3D Standardization Necessary for Growth

Hollywood studios will need to come to a consensus with component makers on picking a limited number of 3D technology standards within the next couple years in order to take advantage of the growth of 3D-capable TVs and provide a shot in the arm to a DVD industry that has had falling sales over the last couple of years, according to Futuresource.

With more moviegoers willing to pay higher ticket prices to experience 3D through films such as last year's Hannah Montana/Miley Cyrus: Best of Both Worlds Concert Tour, the DVD industry has about a 10-year window to benefit from the novelty of 3D by charging higher prices for 3D discs, which require between 35% more and double the data of a typical Blu-ray title.
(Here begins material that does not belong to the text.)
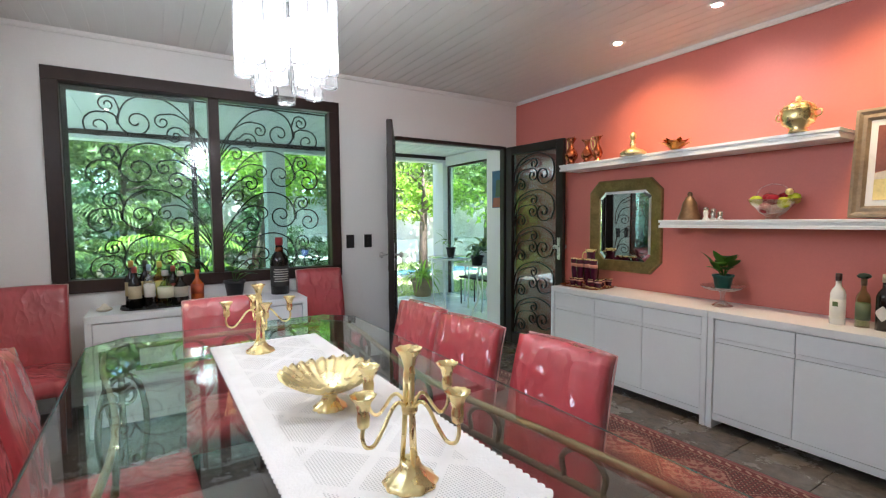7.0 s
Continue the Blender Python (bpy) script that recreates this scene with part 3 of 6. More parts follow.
def dining_chair(label, leg_m, at, rz, group, seed):
    """Chair facing its own +y; the back stands at -y."""
    rng = random.Random(seed)
    ch = thing("dining_chair", label, "chair", at, rz, group)
    W, H, S = 0.365, 0.935, 0.455

    def back(u, v, side):
        x = (u - 0.5) * (W + 0.01) * (1 - 0.03 * v)
        z = 0.40 + (H - 0.40) * v
        bend = -0.20 - 0.075 * v * v - 0.012 * (1 - (2 * u - 1) ** 2)
        e = min(1, 6 * min(u, 1 - u, 2 * (1 - v) + 0.02, v + 0.2))
        puff = 0.022 + 0.012 * e
        wr = 0.0035 * noise.noise(Vector((x * 9 + seed, z * 14, side * 5.0)))
        return (x, bend + (puff if side == 0 else -puff) + wr, z - (0.006 * (2 * u - 1) ** 2 if v > 0.98 else 0))

    rest = part("backrest", puffy(12, 14, back), M_VINYL, ch, "red upholstery under wrinkled clear plastic")
    for sx in (-1, 1):
        line = []
        for i in range(9):
            v = i / 8
            line.append((sx * (0.5 * (W + 0.01) * (1 - 0.03 * v) + 0.0005), -0.226 - 0.075 * v * v + 0.0012 * math.sin(7 * v + seed), 0.405 + (H - 0.41) * v))
        part("cover_seam", sweep(bmesh.new(), line, 0.0035, 6, 0.6), M_SEAM, rest, "milky welded edge of the plastic cover")
    part("cover_seam", sweep(bmesh.new(), [(x * 0.5 * (W + 0.01) * 0.97, -0.302 - 0.010 * (1 - x * x), H - 0.003 - 0.004 * x * x) for x in (-1, -0.5, 0, 0.5, 1)], 0.0035, 6, 0.6), M_SEAM, rest, "milky welded edge of the plastic cover")

    def cushion(u, v, side):
        x = (u - 0.5) * (0.375 + 0.045 * v)
        y = -0.19 + 0.42 * v
        e = min(1, 5 * min(u, 1 - u, v + 0.3, 1 - v + 0.02))
        z = S - 0.018 * (1 - e) + 0.004 * noise.noise(Vector((x * 8, y * 8, seed))) if side == 0 else S - 0.10
        return (x, y, z)

    part("seat", puffy(10, 10, cushion), M_VINYL, ch, "red cushion under clear plastic")
    for sx in (-1, 1):
        part("leg", taper_leg(sx * 0.182, 0.195, S - 0.09), leg_m, ch)
        part("leg", taper_leg(sx * 0.160, -0.195, S - 0.04, lean=(0, -0.02)), leg_m, ch)
    return ch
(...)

The U.K.-based research firm, which estimates that no-3D-glasses technology will overtake 3D glasses as the primary viewing method within about a decade, will release a study on the growth of 3D technology and consumption in March.

As many as 3 million U.S. consumers own 3D-capable TVs, though most people don't know how to use the feature, which allows for separate image projection for the left and right eyes to simulate a three-dimensional picture, said Bill Foster, Futuresource's senior technology consultant. U.S. sales of 3D-capable TVs will jump to 7.7 million units this year and will approach the 30 million mark by 2012, as companies including Samsung and Panasonic include the feature in most of their new sets, said Chris Chinnock, president of consultant Insight Media, late last year.

"Certain studios had their reasons for wanting Blu-ray, because they were already thinking about 3D," said Foster, adding that the data capabilities make Blu-ray the most viable home-entertainment growth area for the technology because of bandwidth constraints faced by broadcasters. "But there has to be some technology standard. You just can't have anarchy."

Studios and component makers alike who have been counting on high-definition Blu-ray discs to reverse DVD spending declines are hoping for 3D to do the same.

Likely spurring interest in 3D home entertainment is the growth of such movies in theaters, which usually charge about $5 more per ticket for 3D titles than for standard films. About 70 3D movies are in production worldwide, with Hollywood studios accounting for about half of those films, according to Sarah Carroll, Futuresource's head of continuous services.

Walt Disney's Hannah grossed about $70 million in theaters after its February release.

"Clearly, Hollywood is driving the way with 3D cinema," said Carroll, whose firm estimates that about 1,000 of the 38,000 U.S. movie screens are 3D-capable. "The fact they’ve been able to get higher prices has proved very encouraging."